Why Power Efficiency Matters
Lower power draw = less heat generated
Extended battery life for off grid or mobile deployments
Reduced risk of thermal throttling or shutdowns
Supports longer term device reliability in harsh or enclosed environments
Power Optimization Techniques
To keep energy and thermal footprints minimal, embedded engineers are adopting a range of design level strategies:
Clock Gating: Switches off portions of a circuit when not in use, minimizing unnecessary activity.
Duty Cycling: Alternates between active and low power sleep modes to conserve energy during idle periods.
Dynamic Voltage and Frequency Scaling (DVFS): Adjusts the processor’s voltage and frequency based on real time workload demands, balancing performance and efficiency.

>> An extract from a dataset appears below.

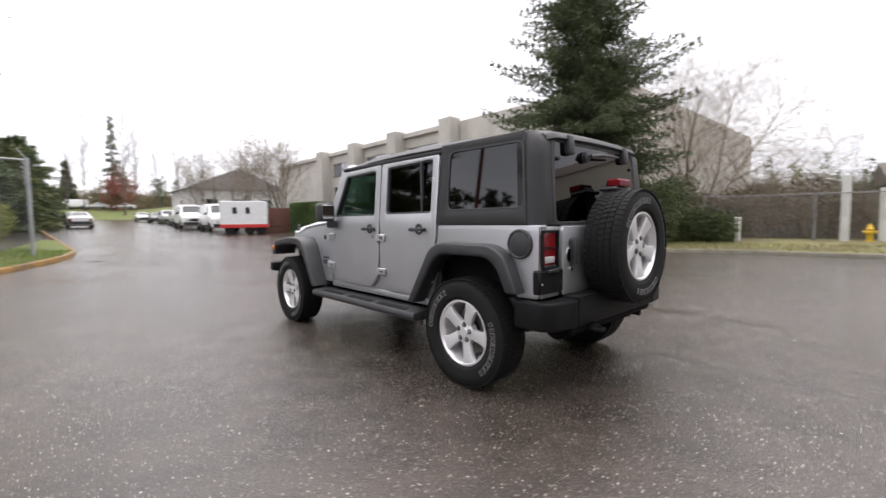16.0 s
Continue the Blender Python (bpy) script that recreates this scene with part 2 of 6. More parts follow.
M = {
    "asphalt": asphalt_material(),
    "crack": mat("crack_filler", (0.012, 0.011, 0.010), 0.5),
    "dryline": mat("pale_scuff", (0.15, 0.138, 0.125), 0.30, var=0.3, scale=3, fine=40, bump=0.2),
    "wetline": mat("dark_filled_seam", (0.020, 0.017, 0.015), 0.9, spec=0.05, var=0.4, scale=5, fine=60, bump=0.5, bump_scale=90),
    "kerb": mat("worn_yellow_kerb", (0.23, 0.120, 0.013), 0.6, var=0.4, scale=1.6, fine=14, tint=(0.045, 0.036, 0.026), bump=0.5, bump_scale=40),
    "kerb_dark": mat("dirty_brown_kerb", (0.060, 0.038, 0.021), 0.75, var=0.5, scale=1.8, fine=16, tint=(0.040, 0.034, 0.026), bump=0.5, bump_scale=40),
    "kerb_worn": mat("worn_orange_brown_kerb", (0.135, 0.068, 0.016), 0.7, var=0.5, scale=1.8, fine=16, tint=(0.036, 0.025, 0.016), bump=0.5, bump_scale=40),
    "kerb_grey": mat("mossy_kerb", (0.16, 0.15, 0.12), 0.7, var=0.35, scale=3, tint=(0.09, 0.08, 0.045), bump=0.4),
    "soil": mat("grass_soil", (0.095, 0.135, 0.028), 0.95, var=0.35, scale=1.2, fine=18, tint=(0.11, 0.10, 0.04), bump=0.6, bump_scale=30),
    "grass": mat("grass_blade", (0.125, 0.205, 0.028), 0.6, var=0.4, scale=0.7, fine=9, tint=(0.14, 0.15, 0.038)),
    "weeds": mat("weedy_soil", (0.15, 0.145, 0.055), 0.95, var=0.4, scale=0.9, fine=14, tint=(0.10, 0.075, 0.04), bump=0.6, bump_scale=30),
    "weed_blade": mat("faded_grass_blade", (0.19, 0.20, 0.06), 0.6, var=0.4, scale=0.6, fine=9, tint=(0.16, 0.12, 0.06)),
    "mulch": mat("bark_mulch", (0.11, 0.065, 0.04), 0.9, var=0.5, scale=4, fine=40, bump=0.8),
    "rust": mat("rusted_slat", (0.084, 0.038, 0.025), 0.8, spec=0.15, var=0.5, scale=1.5, fine=20, tint=(0.040, 0.019, 0.012), rand=0.22, bump=0.2, stretch=(1, 1, 0.25)),
    "rust_brown": mat("brown_slat", (0.090, 0.054, 0.033), 0.8, spec=0.15, var=0.5, scale=1.5, fine=20, tint=(0.042, 0.027, 0.018), rand=0.22, bump=0.2, stretch=(1, 1, 0.25)),
    "rust_orange": mat("orange_rusted_slat", (0.108, 0.050, 0.027), 0.8, spec=0.15, var=0.5, scale=1.8, fine=20, tint=(0.055, 0.024, 0.014), rand=0.22, bump=0.2, stretch=(1, 1, 0.25)),
    "rust_dark": mat("rusty_post", (0.085, 0.045, 0.03), 0.75, var=0.4, scale=4, bump=0.3),
    "redmetal": mat("red_painted_metal", (0.175, 0.019, 0.017), 0.55, var=0.25, scale=0.7, fine=14, rand=0.6, stretch=(1, 1, 0.3)),
    "galv": mat("galvanised_steel", (0.42, 0.43, 0.44), 0.5, metal=0.6, var=0.2, scale=5),
    "galv_dull": mat("weathered_steel", (0.22, 0.22, 0.22), 0.65, metal=0.3, var=0.3, scale=3),
    "white": mat("white_paint", (0.74, 0.75, 0.75), 0.4, var=0.08, scale=2),
    "greyslat": mat("grey_fence_slat", (0.36, 0.375, 0.365), 0.6, var=0.15, scale=1.5, rand=0.25),
    "offwhite": mat("weathered_white", (0.62, 0.62, 0.59), 0.55, var=0.18, scale=1.5, tint=(0.42, 0.42, 0.39)),
    "concrete": mat("cast_concrete", (0.44, 0.415, 0.375), 0.8, var=0.2, scale=0.6, fine=9, bump=0.15, stretch=(1, 1, 0.4)),
    "cream": mat("cream_wall", (0.63, 0.57, 0.46), 0.8, var=0.12, scale=0.5, fine=6),
    "pinkish": mat("pinkish_parapet", (0.60, 0.50, 0.45), 0.8, var=0.12, scale=0.5),
    "greywall": mat("grey_white_wall", (0.52, 0.53, 0.50), 0.8, var=0.15, scale=0.35, fine=4, stretch=(1, 1, 0.5)),
    "tanwall": mat("tan_wall", (0.40, 0.35, 0.26), 0.8, var=0.15, scale=0.4),
    "darkroof": mat("dark_roof_edge", (0.10, 0.085, 0.07), 0.7, var=0.3),
    "blueroof": mat("blue_metal_roof", (0.055, 0.16, 0.25), 0.4, var=0.15, scale=1.0, metal=0.2),
    "brownwall": mat("brown_boards", (0.13, 0.055, 0.04), 0.75, var=0.3, scale=1.0, rand=0.2),
    "stripe_red": mat("faded_red", (0.36, 0.05, 0.04), 0.5, var=0.2),
    "polered": mat("rust_red_pole", (0.22, 0.06, 0.045), 0.6, var=0.3, scale=2, stretch=(1, 1, 0.3)),
    "greensteel": mat("green_steel", (0.015, 0.10, 0.055), 0.5, var=0.25, scale=2),
    "bluesteel": mat("blue_steel", (0.02, 0.055, 0.22), 0.45, var=0.2, scale=2),
    "bark": mat("tree_bark", (0.13, 0.105, 0.075), 0.9, var=0.4, scale=4, fine=30, bump=0.8, tint=(0.075, 0.07, 0.04), stretch=(1, 1, 0.3)),
    "twig_dark": mat("mossy_dark_twig", (0.15, 0.125, 0.085), 0.85, var=0.35, scale=1.5, tint=(0.085, 0.08, 0.045)),
    "twig": mat("bare_twig", (0.22, 0.185, 0.145), 0.85, var=0.25, scale=1),
    "twig_pale": mat("pale_birch_twig", (0.27, 0.225, 0.165), 0.85, var=0.2, scale=1),
    "alder": mat("pale_alder_bark", (0.27, 0.24, 0.215), 0.9, var=0.3, scale=2.5),
    "twig_far": mat("pale_alder_twig", (0.135, 0.110, 0.100), 0.9, var=0.12, scale=1),
    "needle": mat("pine_needle", (0.100, 0.112, 0.038), 0.7, var=0.5, scale=0.8, fine=6, tint=(0.046, 0.058, 0.020)),
    "spruce": mat("spruce_needle", (0.088, 0.112, 0.050), 0.7, var=0.5, scale=0.9, fine=7, tint=(0.036, 0.050, 0.024)),
    "farfir": mat("far_fir_needle", (0.088, 0.118, 0.050), 0.85, var=0.5, scale=0.5),
    "hedge": mat("hedge_leaf", (0.082, 0.130, 0.036), 0.6, var=0.4, scale=1.2, fine=9, tint=(0.045, 0.075, 0.024)),
    "shrub": mat("olive_shrub", (0.20, 0.175, 0.055), 0.8, var=0.4, scale=1.0, tint=(0.13, 0.085, 0.04)),
    "brush": mat("brown_brush", (0.185, 0.145, 0.080), 0.9, var=0.35, scale=0.08, fine=0.6, tint=(0.100, 0.090, 0.045)),
    "redbush": mat("rust_red_leaves", (0.24, 0.075, 0.05), 0.8, var=0.35, scale=0.8),
    "hill": mat("wooded_hill", (0.085, 0.060, 0.038), 0.95, var=0.35, scale=0.06, fine=0.6, tint=(0.045, 0.038, 0.022)),
    "bramble": mat("bramble_leaf", (0.125, 0.082, 0.045), 0.85, var=0.4, scale=0.7, fine=5, tint=(0.065, 0.06, 0.028)),
    "juniper": mat("juniper_needle", (0.080, 0.098, 0.038), 0.75, var=0.5, scale=0.9, fine=7, tint=(0.028, 0.042, 0.018)),
    "ivy": mat("ivy_leaf", (0.10, 0.105, 0.035), 0.7, var=0.4, scale=2),
    "rock": mat("dark_rock", (0.07, 0.065, 0.06), 0.8, var=0.4, bump=0.8, bump_scale=8),
    "yellow": mat("hydrant_yellow", (0.62, 0.40, 0.02), 0.45, var=0.15),
    "plate_yellow": mat("yellow_card", (0.75, 0.52, 0.02), 0.5, var=0.1),
    "winglass": mat("dark_window", (0.03, 0.035, 0.04), 0.08, var=0.3, scale=0.5, rvar=0.05),
    # Pale base colour carries part of the sky's reflection in these panes.
    "skyglass": mat("pale_coated_window", (0.34, 0.35, 0.38), 0.10, metal=0.7, var=0.2, scale=0.6, rvar=0.05),
    "billboard": mat("billboard_back", (0.30, 0.31, 0.30), 0.8, var=0.2, scale=0.5),
    "shop_panel": mat("shop_panel", (0.13, 0.24, 0.25), 0.4, var=0.3),
    "olive": mat("olive_leaf", (0.19, 0.21, 0.035), 0.6, var=0.4, rand=0.2),
    "teal": mat("teal_sign", (0.24, 0.70, 0.72), 0.5, var=0.1),
    "wood": mat("grey_deck_board", (0.17, 0.145, 0.125), 0.7, var=0.3, scale=3, rand=0.3, stretch=(1, 0.2, 1)),
    "black": mat("black_steel", (0.02, 0.02, 0.02), 0.45, var=0.2),
    # the off-roader
    "silver": mat("silver_paint", (0.53, 0.54, 0.56), 0.50, metal=0.92, var=0.06, scale=3, fine=420, rvar=0.04, coat=0.08),
    "bumper": mat("black_bumper_plastic", (0.009, 0.009, 0.010), 0.5, spec=0.16, var=0.15, fine=300, bump=0.12, bump_scale=500, rvar=0.06),
    "plastic": mat("black_textured_plastic", (0.034, 0.034, 0.037), 0.46, var=0.15, fine=300, bump=0.12, bump_scale=500, rvar=0.06),
    "hardtop": mat("dark_grey_hardtop", (0.028, 0.0275, 0.0285), 0.45, spec=0.33, var=0.12, fine=400, bump=0.1, bump_scale=600, rvar=0.08),
    "rubber": mat("tyre_rubber", (0.014, 0.014, 0.014), 0.75, spec=0.2, var=0.25, scale=8, fine=120),
    "letter": mat("pale_tyre_letters", (0.22, 0.22, 0.215), 0.7, var=0.25),
    "alloy": mat("cast_alloy", (0.82, 0.82, 0.83), 0.30, metal=0.5, var=0.06, rvar=0.06),
    "chrome": mat("bright_chrome", (0.8, 0.8, 0.8), 0.12, metal=1.0, var=0.03, rvar=0.03),
    "steel": mat("dull_brake_steel", (0.22, 0.21, 0.2), 0.45, metal=0.8, var=0.2),
    "under": mat("dark_underbody", (0.010, 0.010, 0.010), 0.8, spec=0.1, var=0.3),
    "seat": mat("dark_seat_cloth", (0.035, 0.035, 0.038), 0.9, var=0.2, bump=0.2),
    "lens_red": mat("red_lamp_lens", (0.17, 0.008, 0.012), 0.16, var=0.15, coat=0.15),
    "lens_clear": mat("clear_lamp_lens", (0.72, 0.72, 0.72), 0.1, var=0.1, coat=0.5, metal=0.4),
    "reflector": mat("lamp_reflector", (0.80, 0.81, 0.82), 0.16, metal=0.7, var=0.12, scale=14, fine=60),
    "lens_grey": mat("grey_lamp_lens", (0.30, 0.30, 0.31), 0.12, var=0.25, scale=30, coat=0.5, metal=0.2),
    "lens_amber": mat("amber_lamp_lens", (0.75, 0.17, 0.01), 0.15, var=0.1, coat=0.5),
    "glass_clear": glass("clear_green_glass", (0.50, 0.62, 0.57), 0.06),
    "glass_screen": glass("pale_windscreen_glass", (0.50, 0.62, 0.59), 0.11, 0.0),
    "glass_dark": glass("privacy_glass", (0.014, 0.015, 0.017), 0.055),
    "glass_lens": glass("lamp_cover_glass", (0.92, 0.93, 0.94)),
    "carwhite": mat("white_car_paint", (0.72, 0.73, 0.73), 0.25, var=0.05, coat=0.5),
    "carblack": mat("black_car_paint", (0.012, 0.012, 0.014), 0.15, var=0.1, coat=0.6),
    "cardark": mat("dark_grey_car_paint", (0.045, 0.047, 0.055), 0.22, metal=0.3, var=0.1, coat=0.5),
    "cargrey": mat("grey_car_paint", (0.16, 0.165, 0.17), 0.25, metal=0.5, var=0.06, coat=0.5),
    "carred": mat("dark_red_car_paint", (0.20, 0.02, 0.02), 0.25, var=0.06, coat=0.5),
    "carblue": mat("dark_blue_car_paint", (0.03, 0.045, 0.10), 0.25, var=0.06, coat=0.5),
    "carsilver": mat("silver_car_paint", (0.50, 0.51, 0.52), 0.3, metal=0.5, var=0.06, coat=0.5),
    "trailer_red": mat("red_trailer_band", (0.55, 0.03, 0.03), 0.4, var=0.1),
}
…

Purpose Built AI Accelerators
As edge workloads increasingly depend on AI/ML inference, general purpose CPUs alone may not suffice. Introducing low power AI accelerators can offload compute heavy tasks while keeping energy consumption in check.
Benefits include:
Increased inference speed without significant thermal impact
Reduced stress on the main processor
Optimized operation even in thermally constrained enclosures
Learn More
For a deeper dive into optimizing embedded power usage, check out:
This guide offers actionable insights for engineers designing with both energy and thermal constraints in mind.

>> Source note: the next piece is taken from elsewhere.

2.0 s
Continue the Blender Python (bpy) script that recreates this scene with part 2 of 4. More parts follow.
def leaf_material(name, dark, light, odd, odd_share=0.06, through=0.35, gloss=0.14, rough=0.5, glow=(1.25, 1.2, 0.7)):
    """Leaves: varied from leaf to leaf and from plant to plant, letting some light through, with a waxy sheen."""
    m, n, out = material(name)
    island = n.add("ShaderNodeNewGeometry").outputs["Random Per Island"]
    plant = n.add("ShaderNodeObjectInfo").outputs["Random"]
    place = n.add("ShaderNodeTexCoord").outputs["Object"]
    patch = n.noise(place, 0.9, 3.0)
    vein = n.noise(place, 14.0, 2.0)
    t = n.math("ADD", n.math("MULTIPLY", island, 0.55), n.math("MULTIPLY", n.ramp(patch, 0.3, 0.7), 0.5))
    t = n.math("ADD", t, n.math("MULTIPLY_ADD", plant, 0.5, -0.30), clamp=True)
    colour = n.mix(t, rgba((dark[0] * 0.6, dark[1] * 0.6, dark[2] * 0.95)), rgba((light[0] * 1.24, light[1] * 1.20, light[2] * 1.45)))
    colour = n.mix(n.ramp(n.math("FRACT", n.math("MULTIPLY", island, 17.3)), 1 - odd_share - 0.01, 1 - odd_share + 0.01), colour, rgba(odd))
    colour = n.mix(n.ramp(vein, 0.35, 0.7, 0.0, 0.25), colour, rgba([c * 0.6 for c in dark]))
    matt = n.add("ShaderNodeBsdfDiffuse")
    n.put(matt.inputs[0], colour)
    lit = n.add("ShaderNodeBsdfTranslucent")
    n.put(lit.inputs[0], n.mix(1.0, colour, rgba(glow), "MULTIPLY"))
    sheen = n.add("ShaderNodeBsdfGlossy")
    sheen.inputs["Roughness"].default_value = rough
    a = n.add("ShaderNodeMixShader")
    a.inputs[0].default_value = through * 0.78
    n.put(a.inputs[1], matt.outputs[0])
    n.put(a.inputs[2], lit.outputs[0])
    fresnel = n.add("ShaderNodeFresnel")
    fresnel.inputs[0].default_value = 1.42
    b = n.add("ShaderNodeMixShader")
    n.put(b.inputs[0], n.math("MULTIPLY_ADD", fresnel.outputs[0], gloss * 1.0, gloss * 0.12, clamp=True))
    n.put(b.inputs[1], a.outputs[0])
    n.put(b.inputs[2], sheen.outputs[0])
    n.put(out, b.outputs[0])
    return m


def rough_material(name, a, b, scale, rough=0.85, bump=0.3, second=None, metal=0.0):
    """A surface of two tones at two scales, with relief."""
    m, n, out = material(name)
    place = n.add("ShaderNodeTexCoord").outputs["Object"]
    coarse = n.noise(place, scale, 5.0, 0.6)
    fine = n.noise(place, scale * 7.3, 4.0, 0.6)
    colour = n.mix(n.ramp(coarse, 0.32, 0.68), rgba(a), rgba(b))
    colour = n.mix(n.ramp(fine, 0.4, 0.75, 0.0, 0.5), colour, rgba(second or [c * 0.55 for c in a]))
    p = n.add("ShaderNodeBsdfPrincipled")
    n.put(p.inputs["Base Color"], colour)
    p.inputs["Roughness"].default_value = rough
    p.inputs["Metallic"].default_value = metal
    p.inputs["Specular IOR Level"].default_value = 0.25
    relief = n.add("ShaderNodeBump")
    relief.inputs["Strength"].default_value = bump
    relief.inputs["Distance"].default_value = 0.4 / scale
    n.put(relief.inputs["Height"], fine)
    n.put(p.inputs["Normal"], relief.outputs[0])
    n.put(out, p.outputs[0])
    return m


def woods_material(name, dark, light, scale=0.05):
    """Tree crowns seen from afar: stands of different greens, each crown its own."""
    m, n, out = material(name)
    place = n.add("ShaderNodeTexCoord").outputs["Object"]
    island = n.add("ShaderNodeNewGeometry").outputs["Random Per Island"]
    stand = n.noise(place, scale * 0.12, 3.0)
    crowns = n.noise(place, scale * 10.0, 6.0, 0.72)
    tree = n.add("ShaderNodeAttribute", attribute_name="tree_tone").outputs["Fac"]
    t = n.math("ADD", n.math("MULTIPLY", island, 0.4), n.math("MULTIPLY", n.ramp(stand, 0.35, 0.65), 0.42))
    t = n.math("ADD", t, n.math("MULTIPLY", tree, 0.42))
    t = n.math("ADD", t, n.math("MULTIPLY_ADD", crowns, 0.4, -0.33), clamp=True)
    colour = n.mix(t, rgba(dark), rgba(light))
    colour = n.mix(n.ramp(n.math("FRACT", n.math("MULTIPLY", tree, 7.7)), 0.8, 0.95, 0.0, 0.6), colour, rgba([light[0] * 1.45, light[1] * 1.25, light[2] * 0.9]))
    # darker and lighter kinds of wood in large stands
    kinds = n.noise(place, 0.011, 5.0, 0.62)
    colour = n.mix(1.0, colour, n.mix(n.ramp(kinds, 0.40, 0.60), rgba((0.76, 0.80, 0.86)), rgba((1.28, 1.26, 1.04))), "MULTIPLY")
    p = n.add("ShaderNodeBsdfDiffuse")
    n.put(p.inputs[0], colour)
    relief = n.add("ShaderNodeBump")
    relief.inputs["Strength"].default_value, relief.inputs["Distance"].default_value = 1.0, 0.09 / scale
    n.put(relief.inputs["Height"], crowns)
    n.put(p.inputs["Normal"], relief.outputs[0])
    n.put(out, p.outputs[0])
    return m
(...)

Final Take: Build Cool, Run Long
You can’t just slap a heat sink on late in the design process and hope for the best. Early thermal modeling is how you avoid surprises the kind that kill reliability, bump up returns, or brick devices in the field. It’s not extra work, it’s table stakes.
In edge computing, where devices are deployed in tight enclosures and unpredictable conditions, you don’t get second chances. Thermal strategy isn’t a nice to have. It’s architecture. Teams that treat it as core right alongside compute, power, and comms ship sturdier, longer lasting devices.
As edge applications boom across healthcare, industry, transportation, and infrastructure, the line between good and great hardware often comes down to thermal resilience. The devices that last are designed cool from the start. Everything else ends up getting hot and replaced.